3D scene code data

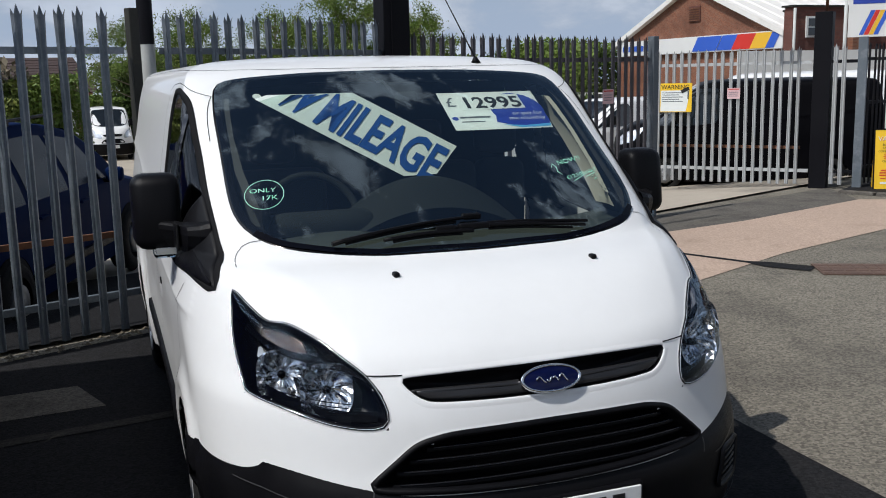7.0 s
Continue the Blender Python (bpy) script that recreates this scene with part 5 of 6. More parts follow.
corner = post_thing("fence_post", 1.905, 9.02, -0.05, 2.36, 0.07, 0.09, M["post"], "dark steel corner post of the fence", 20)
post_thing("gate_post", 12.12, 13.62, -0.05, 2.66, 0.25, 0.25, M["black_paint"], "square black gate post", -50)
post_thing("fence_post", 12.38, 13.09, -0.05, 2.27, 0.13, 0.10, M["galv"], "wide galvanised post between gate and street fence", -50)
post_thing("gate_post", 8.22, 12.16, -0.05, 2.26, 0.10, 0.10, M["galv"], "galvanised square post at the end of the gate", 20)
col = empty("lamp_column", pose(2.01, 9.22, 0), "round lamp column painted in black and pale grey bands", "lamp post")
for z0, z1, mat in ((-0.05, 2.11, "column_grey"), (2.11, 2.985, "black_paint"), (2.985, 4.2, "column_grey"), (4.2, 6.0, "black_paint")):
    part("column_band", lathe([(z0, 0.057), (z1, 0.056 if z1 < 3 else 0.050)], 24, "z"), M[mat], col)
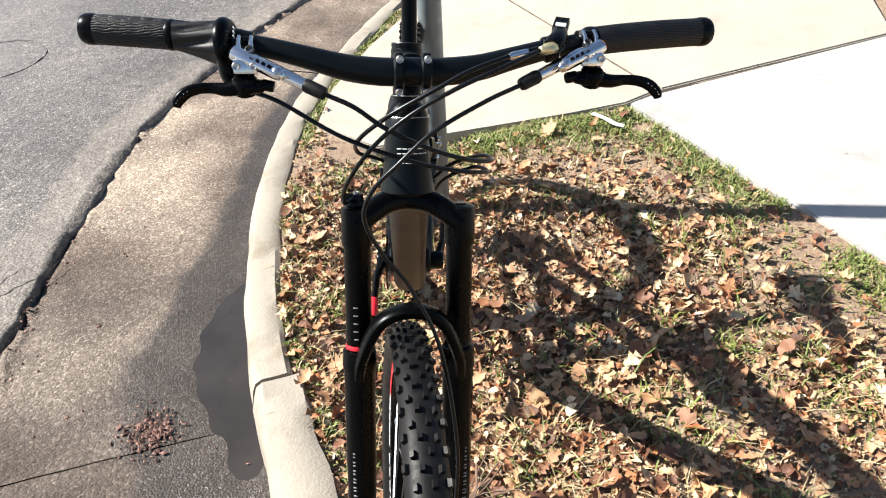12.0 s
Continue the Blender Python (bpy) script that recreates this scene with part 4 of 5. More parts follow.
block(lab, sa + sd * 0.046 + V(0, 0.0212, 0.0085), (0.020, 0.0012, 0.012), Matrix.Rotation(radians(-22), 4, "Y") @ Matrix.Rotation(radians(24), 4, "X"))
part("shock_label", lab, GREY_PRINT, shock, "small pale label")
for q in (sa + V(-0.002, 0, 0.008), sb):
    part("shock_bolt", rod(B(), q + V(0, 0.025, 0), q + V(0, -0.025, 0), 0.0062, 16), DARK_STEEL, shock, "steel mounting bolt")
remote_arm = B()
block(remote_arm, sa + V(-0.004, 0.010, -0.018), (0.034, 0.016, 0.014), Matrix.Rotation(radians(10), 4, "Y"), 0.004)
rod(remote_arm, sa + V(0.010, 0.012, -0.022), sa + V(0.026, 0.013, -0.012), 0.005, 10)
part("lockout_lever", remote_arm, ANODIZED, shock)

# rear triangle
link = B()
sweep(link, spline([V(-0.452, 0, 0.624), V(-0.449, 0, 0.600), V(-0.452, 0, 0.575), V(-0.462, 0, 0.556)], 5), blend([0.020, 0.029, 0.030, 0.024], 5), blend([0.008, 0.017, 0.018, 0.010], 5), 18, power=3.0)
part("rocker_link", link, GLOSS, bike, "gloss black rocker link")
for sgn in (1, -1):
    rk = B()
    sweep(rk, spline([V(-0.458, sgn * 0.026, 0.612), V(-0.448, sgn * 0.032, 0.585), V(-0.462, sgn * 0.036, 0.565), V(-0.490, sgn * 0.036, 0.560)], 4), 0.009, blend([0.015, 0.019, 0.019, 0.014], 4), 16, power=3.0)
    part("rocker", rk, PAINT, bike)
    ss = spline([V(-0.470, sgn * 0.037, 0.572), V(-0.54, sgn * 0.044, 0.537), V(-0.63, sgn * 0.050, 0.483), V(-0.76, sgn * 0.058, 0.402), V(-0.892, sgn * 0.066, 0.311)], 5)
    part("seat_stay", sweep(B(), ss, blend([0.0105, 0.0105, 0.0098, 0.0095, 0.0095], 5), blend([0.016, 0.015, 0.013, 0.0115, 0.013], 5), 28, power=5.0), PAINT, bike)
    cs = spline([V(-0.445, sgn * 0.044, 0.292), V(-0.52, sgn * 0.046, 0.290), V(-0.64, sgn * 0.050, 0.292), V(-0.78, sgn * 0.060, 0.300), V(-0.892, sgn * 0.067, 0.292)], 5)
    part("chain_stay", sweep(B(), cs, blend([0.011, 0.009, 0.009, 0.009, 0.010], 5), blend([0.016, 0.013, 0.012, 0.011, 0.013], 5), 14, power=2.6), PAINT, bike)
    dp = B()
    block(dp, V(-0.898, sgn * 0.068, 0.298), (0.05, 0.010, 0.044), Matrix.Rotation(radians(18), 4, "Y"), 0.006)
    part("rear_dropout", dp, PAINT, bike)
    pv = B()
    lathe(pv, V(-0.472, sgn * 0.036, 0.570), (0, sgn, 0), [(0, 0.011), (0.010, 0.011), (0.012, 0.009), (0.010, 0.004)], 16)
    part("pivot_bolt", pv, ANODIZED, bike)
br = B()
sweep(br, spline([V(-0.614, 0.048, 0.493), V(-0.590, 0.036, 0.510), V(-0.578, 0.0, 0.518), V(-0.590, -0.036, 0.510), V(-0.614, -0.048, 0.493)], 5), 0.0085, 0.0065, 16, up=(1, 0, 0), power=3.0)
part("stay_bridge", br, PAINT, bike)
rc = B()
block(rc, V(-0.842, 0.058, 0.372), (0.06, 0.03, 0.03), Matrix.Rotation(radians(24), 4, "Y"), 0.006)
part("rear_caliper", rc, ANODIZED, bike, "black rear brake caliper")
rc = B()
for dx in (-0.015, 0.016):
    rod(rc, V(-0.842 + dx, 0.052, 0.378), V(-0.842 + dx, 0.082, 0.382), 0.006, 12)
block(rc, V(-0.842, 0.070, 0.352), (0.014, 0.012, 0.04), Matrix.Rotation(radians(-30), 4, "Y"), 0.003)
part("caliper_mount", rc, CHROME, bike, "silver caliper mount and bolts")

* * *

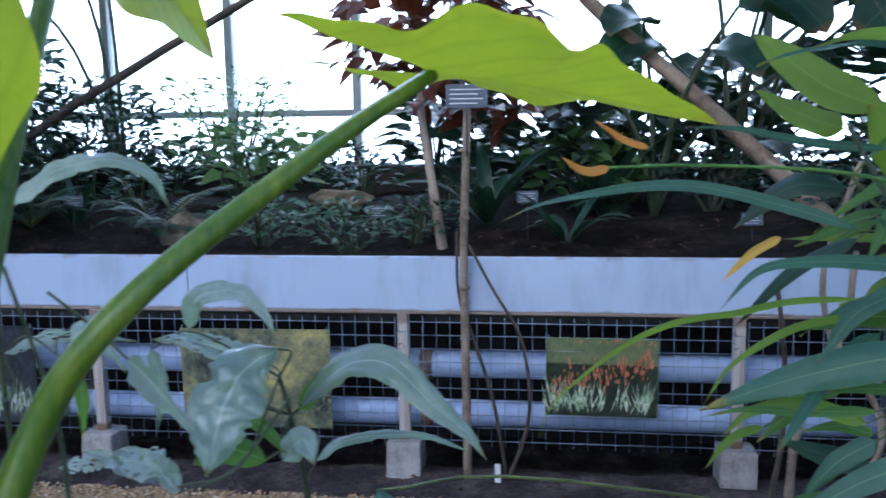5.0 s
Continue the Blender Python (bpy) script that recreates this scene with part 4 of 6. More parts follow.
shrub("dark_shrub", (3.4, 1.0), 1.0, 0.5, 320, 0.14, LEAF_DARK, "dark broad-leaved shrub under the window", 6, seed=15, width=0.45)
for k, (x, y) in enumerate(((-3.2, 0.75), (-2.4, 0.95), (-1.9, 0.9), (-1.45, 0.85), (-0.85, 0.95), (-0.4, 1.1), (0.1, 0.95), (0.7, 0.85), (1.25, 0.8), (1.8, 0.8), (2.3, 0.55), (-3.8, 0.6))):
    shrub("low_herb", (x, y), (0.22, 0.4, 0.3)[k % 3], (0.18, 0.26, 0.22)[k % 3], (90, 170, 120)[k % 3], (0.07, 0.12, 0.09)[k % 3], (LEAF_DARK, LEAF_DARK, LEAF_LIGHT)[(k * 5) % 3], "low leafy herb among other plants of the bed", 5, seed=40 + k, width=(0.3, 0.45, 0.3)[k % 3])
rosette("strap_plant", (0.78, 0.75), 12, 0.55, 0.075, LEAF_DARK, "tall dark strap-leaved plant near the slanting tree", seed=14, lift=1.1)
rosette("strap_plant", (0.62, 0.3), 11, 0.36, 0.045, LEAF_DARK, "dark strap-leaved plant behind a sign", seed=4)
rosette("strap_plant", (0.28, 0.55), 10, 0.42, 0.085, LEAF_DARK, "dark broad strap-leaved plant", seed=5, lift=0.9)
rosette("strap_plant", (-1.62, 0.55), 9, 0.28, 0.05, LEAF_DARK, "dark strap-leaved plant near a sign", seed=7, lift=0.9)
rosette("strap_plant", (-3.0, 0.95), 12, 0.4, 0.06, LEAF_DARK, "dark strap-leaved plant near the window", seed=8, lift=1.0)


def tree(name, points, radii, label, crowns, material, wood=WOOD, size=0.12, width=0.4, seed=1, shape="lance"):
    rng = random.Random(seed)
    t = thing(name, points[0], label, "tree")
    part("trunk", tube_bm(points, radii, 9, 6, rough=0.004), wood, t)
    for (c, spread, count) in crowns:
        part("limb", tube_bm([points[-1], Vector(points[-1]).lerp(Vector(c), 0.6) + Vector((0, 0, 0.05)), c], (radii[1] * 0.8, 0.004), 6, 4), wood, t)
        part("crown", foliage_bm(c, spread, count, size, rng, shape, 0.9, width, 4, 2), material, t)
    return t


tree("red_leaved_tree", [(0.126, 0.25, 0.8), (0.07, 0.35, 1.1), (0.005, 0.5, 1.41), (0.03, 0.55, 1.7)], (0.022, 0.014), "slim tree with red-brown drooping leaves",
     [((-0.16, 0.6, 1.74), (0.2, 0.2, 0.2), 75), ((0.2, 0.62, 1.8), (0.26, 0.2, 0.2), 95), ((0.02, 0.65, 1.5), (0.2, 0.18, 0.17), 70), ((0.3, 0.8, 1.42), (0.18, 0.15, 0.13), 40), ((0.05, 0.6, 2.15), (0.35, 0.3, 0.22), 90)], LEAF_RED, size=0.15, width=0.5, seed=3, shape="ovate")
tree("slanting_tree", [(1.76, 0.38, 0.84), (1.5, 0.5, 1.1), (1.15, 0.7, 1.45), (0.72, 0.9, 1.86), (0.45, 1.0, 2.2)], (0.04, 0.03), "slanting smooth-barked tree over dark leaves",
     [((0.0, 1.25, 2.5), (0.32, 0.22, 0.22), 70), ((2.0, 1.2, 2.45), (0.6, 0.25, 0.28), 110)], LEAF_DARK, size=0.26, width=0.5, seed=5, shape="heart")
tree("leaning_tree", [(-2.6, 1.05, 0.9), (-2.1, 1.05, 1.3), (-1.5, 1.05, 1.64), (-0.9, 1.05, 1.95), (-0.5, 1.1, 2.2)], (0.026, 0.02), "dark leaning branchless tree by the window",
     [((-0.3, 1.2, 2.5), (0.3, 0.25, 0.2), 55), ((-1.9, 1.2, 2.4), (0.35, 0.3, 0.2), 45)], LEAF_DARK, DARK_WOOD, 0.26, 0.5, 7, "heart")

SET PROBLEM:
Copy every line in the entries above that has the string "recreates" in it.

RESPONSE FOR THIS EXERCISE:
Continue the Blender Python (bpy) script that recreates this scene with part 5 of 6. More parts follow.
Continue the Blender Python (bpy) script that recreates this scene with part 4 of 5. More parts follow.
Continue the Blender Python (bpy) script that recreates this scene with part 4 of 6. More parts follow.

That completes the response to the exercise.